------ DATA BLOCK ------

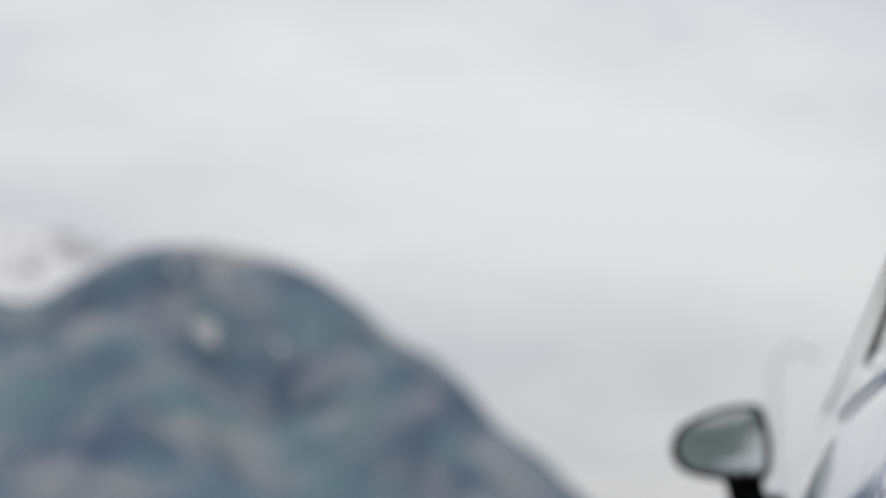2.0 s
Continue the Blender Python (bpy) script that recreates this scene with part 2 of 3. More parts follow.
def outward(s):
    d = plan(min(s + .004, 2)) - plan(max(s - .004, 0))
    n = np.array([-d[1], d[0]]) / np.hypot(*d)
    return -n if s < .02 and n[1] > 0 else n


def lower(s, z, proud=0.0):
    """A point of the lower body at the height z."""
    n, p, c, q = outward(s), plan(s), crest(s), turn_z(s)
    out = lean(s) * (.93 - max(z, .82))
    xy = p + n * (swell(z) + out + proud)
    w = min(max((z - q) / (c[2] - q), 0), 1)
    top = p + n * (swell(c[2]) + lean(s) * (.93 - c[2]) + proud)
    power = 1.25 if s < .8 else 1.25 + min((s - .8) / .4, 1) * .55
    xy = xy + (c[:2] - top) * w ** power - n * .0065 * 4 * w * (1 - w) * min(max((.9 - s) / .45, 0), 1)
    if s > .62 and w > 0:
        # the wing rounds over towards its crest
        xy = xy + n * .008 * min((s - .62) / .15, 1) * math.sin(math.pi * w) * min(max((.9 - s) / .1, 0), 1)
    if s < .6 and w > 0:
        # the facet along the lip, of even width, which fades out at the joint
        k = min((.6 - s) / .1, 1)
        w0 = 1 - .0175 / (c[2] - q)
        xy = xy + n * .0042 * k * (w / w0 if w < w0 else (1 - w) / (1 - w0))
    return np.array([xy[0], xy[1], z])

# ---- building helpers ----
def part(name, bm, material, parent, label="", smooth=True):
    me = bpy.data.meshes.new(name)
    bm.to_mesh(me)
    bm.free()
    if smooth:
        me.polygons.foreach_set("use_smooth", [True] * len(me.polygons))
    me.materials.append(material)
    ob = new(name, me)
    ob.parent = parent
    return tagged(ob, label) if label else ob


def sheet(name, surf, nu, nv, material, parent, side=1, rim="", depth=.014, label=""):
    """A panel from surf(i, j), i and j from 0 to 1, with true normals, and edges (of "lrbt") that roll in and turn back."""
    def steps(n, probe):
        line = np.array([probe(k / 12) for k in range(13)])
        long = max(np.linalg.norm(np.diff(line, axis=0), axis=1).sum(), .01)
        e = [min(.0012 / long, .3 / n), min(.004 / long, .6 / n)]
        return [0] + e + [k / n for k in range(1, n)] + [1 - x for x in e[::-1]] + [1]
    iu, jv = steps(nu, lambda w: surf(w, .5)), steps(nv, lambda w: surf(.5, w))
    flip = np.array([side, 1, 1])

    grid = np.array([[surf(i, j) for j in jv] for i in iu])
    du, dv = np.gradient(grid, iu, axis=0), np.gradient(grid, jv, axis=1)
    flat = np.cross(dv, du)
    size = np.linalg.norm(flat, axis=2, keepdims=True)
    unit = flat / np.maximum(size, 1e-12)
    for a in range(len(iu)):
        for b in range(len(jv)):
            if size[a, b, 0] < 1e-7:
                unit[a, b] = unit[min(max(a, 4), len(iu) - 5), min(max(b, 2), len(jv) - 3)]

    verts, norms, faces, index = [], [], [], {}
    inside = {}
    for a, i in enumerate(iu):
        for b, j in enumerate(jv):
            p, n = grid[a, b], unit[a, b]
            edge = [e for e, on in (("l", a == 0), ("r", a == len(iu) - 1), ("b", b == 0), ("t", b == len(jv) - 1)) if on and e in rim]
            if edge:
                q = grid[min(max(a, 2), len(iu) - 3), min(max(b, 2), len(jv) - 3)]
                out = p - q
                out = out / (np.linalg.norm(out) + 1e-9)
                inside[(a, b)] = (p - n * depth, out)
                p, n = p - n * .0008, n + out * .8
                n = n / np.linalg.norm(n)
            index[(a, b)] = len(verts)
            verts.append(p * flip)
            norms.append(n * flip)
    A, B = len(iu) - 1, len(jv) - 1
    for a in range(A):
        for b in range(B):
            q = [index[(a, b)], index[(a, b + 1)], index[(a + 1, b + 1)], index[(a + 1, b)]]
            faces.append(q if side > 0 else q[::-1])

    def flange(path):
        low = []
        for k in path:
            p, o = inside[k]
            low.append(len(verts))
            verts.append(p * flip)
            norms.append(o * flip)
        for x in range(len(path) - 1):
            faces.append([index[path[x]], index[path[x + 1]], low[x + 1], low[x]])
    for e, path in (("l", [(0, b) for b in range(B + 1)]), ("r", [(A, b) for b in range(B + 1)]), ("b", [(a, 0) for a in range(A + 1)]), ("t", [(a, B) for a in range(A + 1)])):
        if e in rim:
            flange(path)
    me = bpy.data.meshes.new(name)
    me.from_pydata([tuple(p) for p in verts], [], faces)
    me.polygons.foreach_set("use_smooth", [True] * len(me.polygons))
    me.normals_split_custom_set_from_vertices([tuple(n) for n in norms])
    me.materials.append(material)
    ob = new(name, me)
    ob.parent = parent
    return tagged(ob, label) if label else ob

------

From the first line above to the line containing "return -n if s < .02 and n[1] > 0 else n", repeat each line exactly. Pictures stay out.

2.0 s
Continue the Blender Python (bpy) script that recreates this scene with part 2 of 3. More parts follow.
def outward(s):
    d = plan(min(s + .004, 2)) - plan(max(s - .004, 0))
    n = np.array([-d[1], d[0]]) / np.hypot(*d)
    return -n if s < .02 and n[1] > 0 else n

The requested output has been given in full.